Rule shape: descriptor contains (STRIPE|PAYPAL|SQUARE|TYRO) → code to 1-1200 Stripe Holding Account (or equivalent), do NOT auto-commit, queue for manual settlement reconciliation.
Why no auto-commit: the bookkeeper needs to pull the processor's daily settlement report to split gross from fees. Auto-committing the net amount as revenue understates both income and expenses.
3. Fuel cards and vehicle fuel
Australian businesses that run vehicles invariably end up with a fuel card — most commonly BP Plus, Caltex StarCard, Shell Card, or Ampol Cards. These have the convenient property that the descriptor is consistent and the merchant category is always fuel.
Rule shape: descriptor contains (BP PLUS|CALTEX|SHELL CARD|AMPOL CARDS) → code to 6-2100 Motor Vehicle Fuel with GST.
The trap: if the same vehicle is used privately, fuel needs a private-use percentage. For sole traders and small companies where the directors drive the vehicle personally, apply the FBT-equivalent logbook ratio. Don't bury this in the rule — save it as a per-client policy and apply at end of quarter.

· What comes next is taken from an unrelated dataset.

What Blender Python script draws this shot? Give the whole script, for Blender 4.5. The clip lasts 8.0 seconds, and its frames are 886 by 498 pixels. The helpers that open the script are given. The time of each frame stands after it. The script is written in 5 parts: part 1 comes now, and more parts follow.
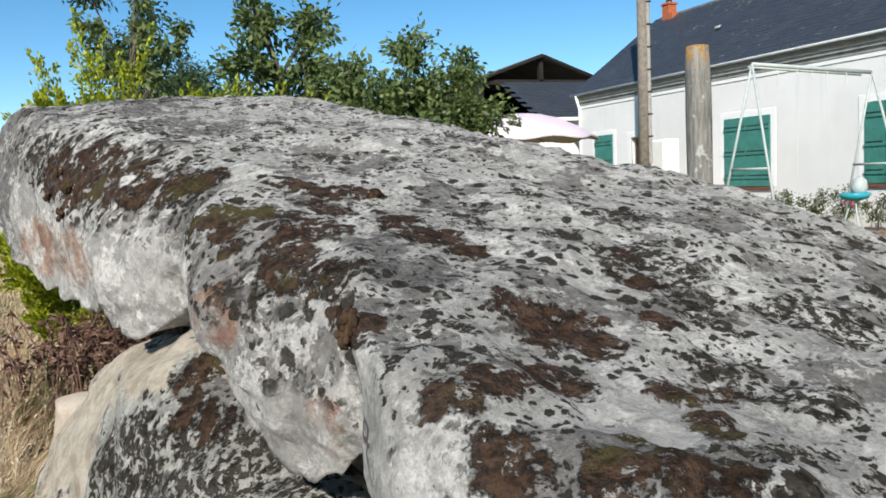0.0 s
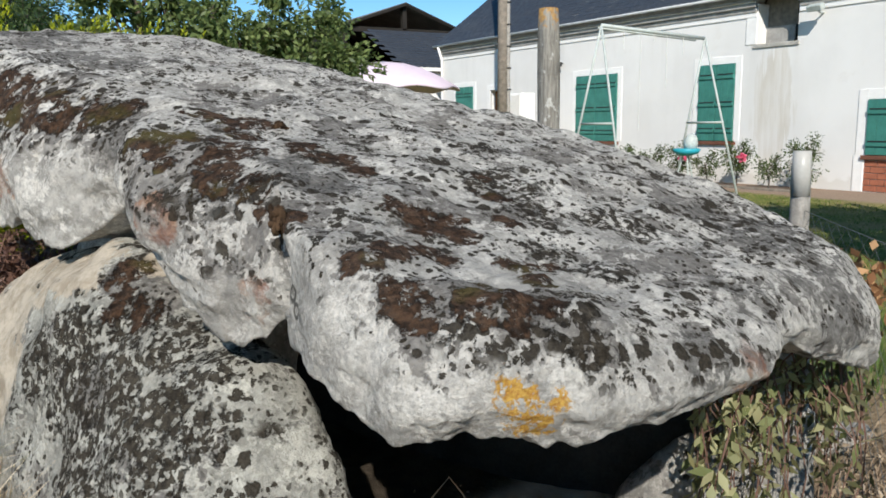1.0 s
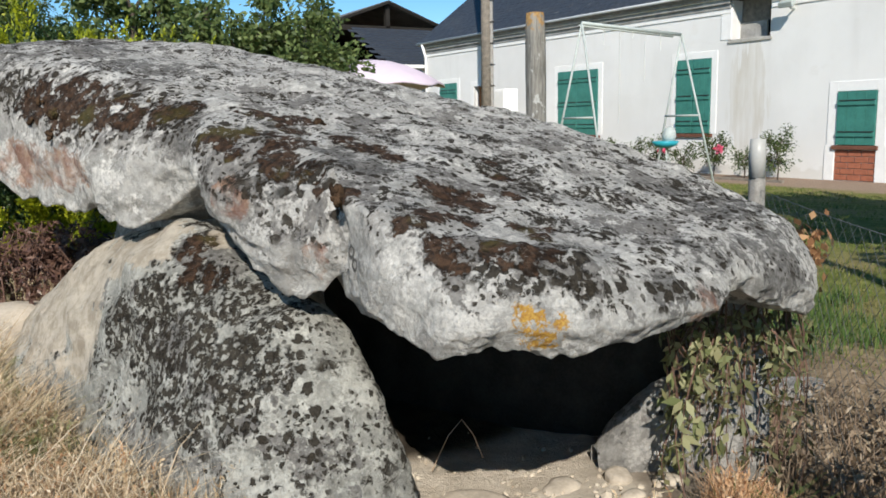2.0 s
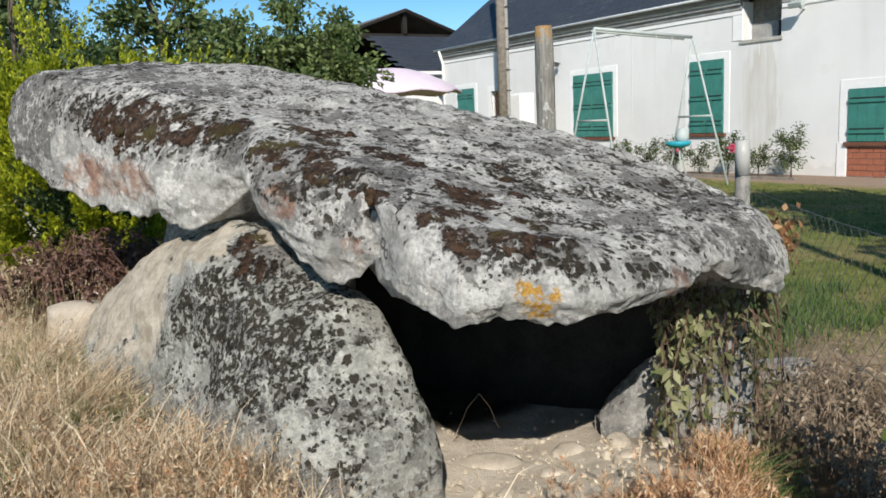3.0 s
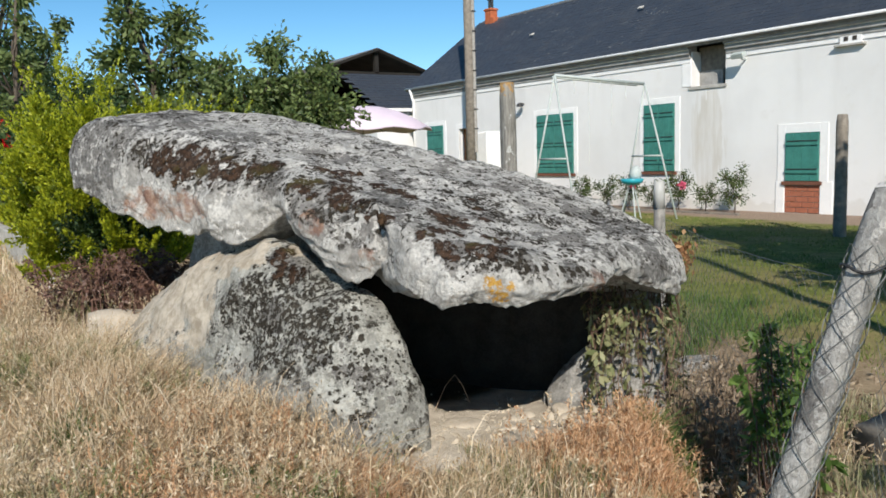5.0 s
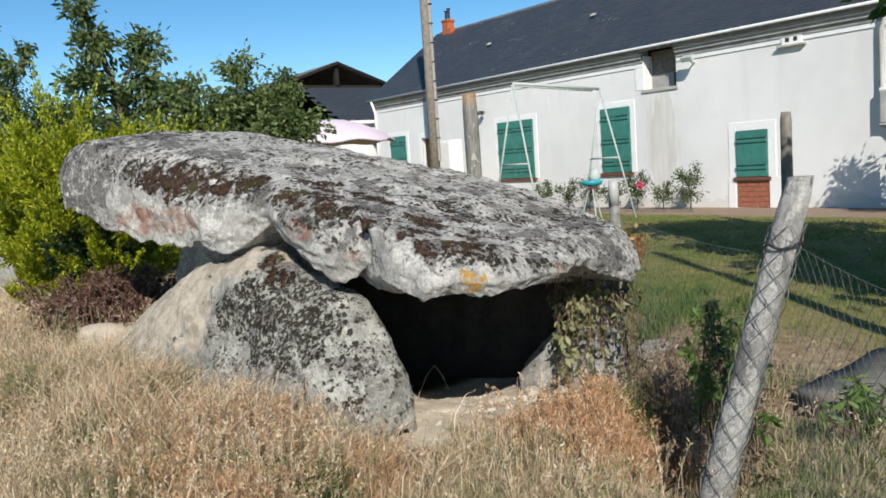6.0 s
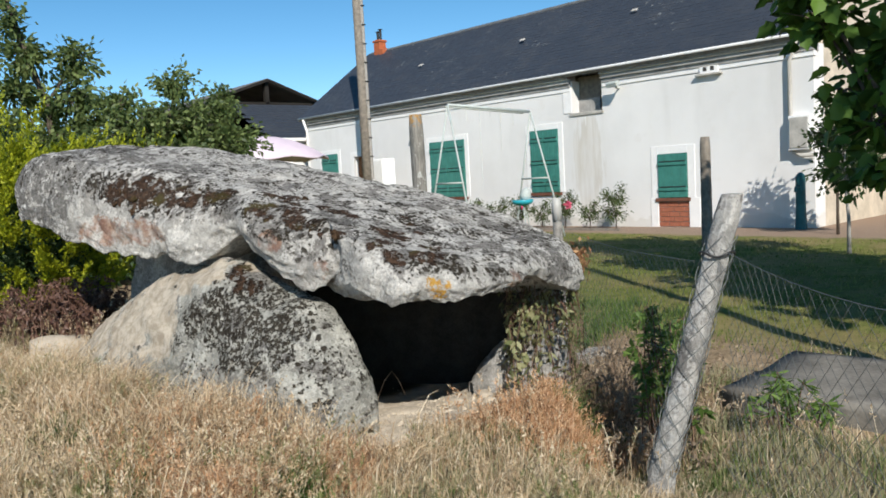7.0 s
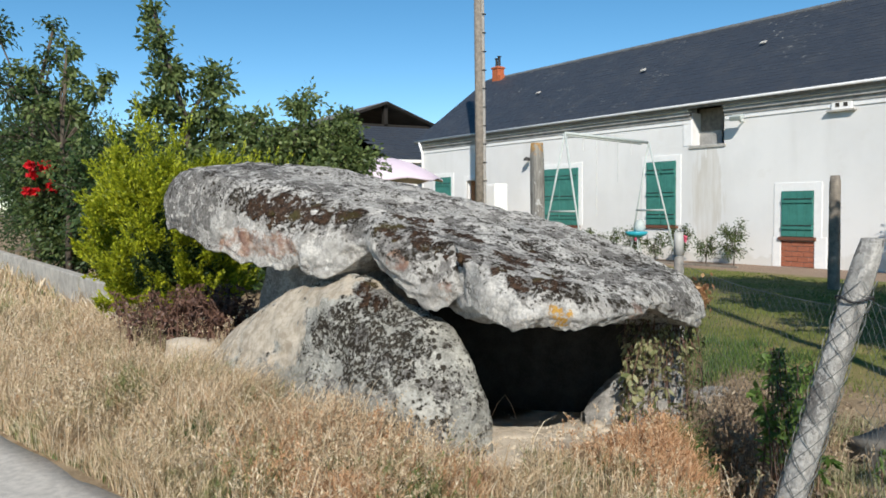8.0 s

4. Payroll-related transactions
If the client uses an outsourced payroll service, two patterns recur: the monthly subscription fee for the service itself (a clean software expense) and the bulk transfer that funds net pays (which needs to land in a clearing account, not directly in wages expense).
Rule shape — software fee: descriptor matches the payroll-platform name → code to 6-3100 Software & Subscriptions with GST.
Separate rule — payroll funding: descriptor contains (PAYROLL FUNDING|NETPAY|PAY RUN) → code to 1-2300 Payroll Clearing, do NOT auto-commit, flag for payroll-period reconciliation.
The second rule is the one that catches errors. Auto-committing payroll funding directly to wages expense double-counts when the actual wage journals are posted separately (e.g. from STP-driven journals).
5. Software subscriptions
Every modern practice client has a long tail of SaaS subscriptions — Xero, Office 365, Adobe, Notion, Slack, the lot. They're individually small but cumulatively significant, and they're easy to lose track of.
Rule shape: descriptor contains (XERO|MICROSOFT|OFFICE 365|ADOBE|NOTION|SLACK|ZOOM|DROPBOX|MAILCHIMP|HUBSPOT) → code to 6-3100 Software & Subscriptions with GST.
The trap: foreign SaaS vendors. Some of these (particularly the smaller US-based ones) won't charge GST and shouldn't be coded as GST — they're FRE or N-T depending on the supply. Add a sub-rule: if the invoice is under $1,000 and the vendor is in the US/EU and there's no GST line, code as FRE.
The other trap: subscriptions that include a small consumer-grade product hidden inside (e.g. an Adobe Creative Cloud plan that includes a personal Cloud Storage allotment). For mixed personal/business subscriptions, flag for review rather than auto-committing.
The principle
Five rules, none of them dramatic. The win is in saving them on day one. A new client onboarded with these rules already in place codes a meaningful chunk of their first month's transactions automatically — which means the bookkeeper's actual work in week one is the interesting coding decisions, not the same fifteen utility payments every month.
The same rules build by hand in any modern accounting platform in about 20 minutes per client; save them once, copy them to the next client. Build the boring rules first. Save the human attention for the codings that actually need it.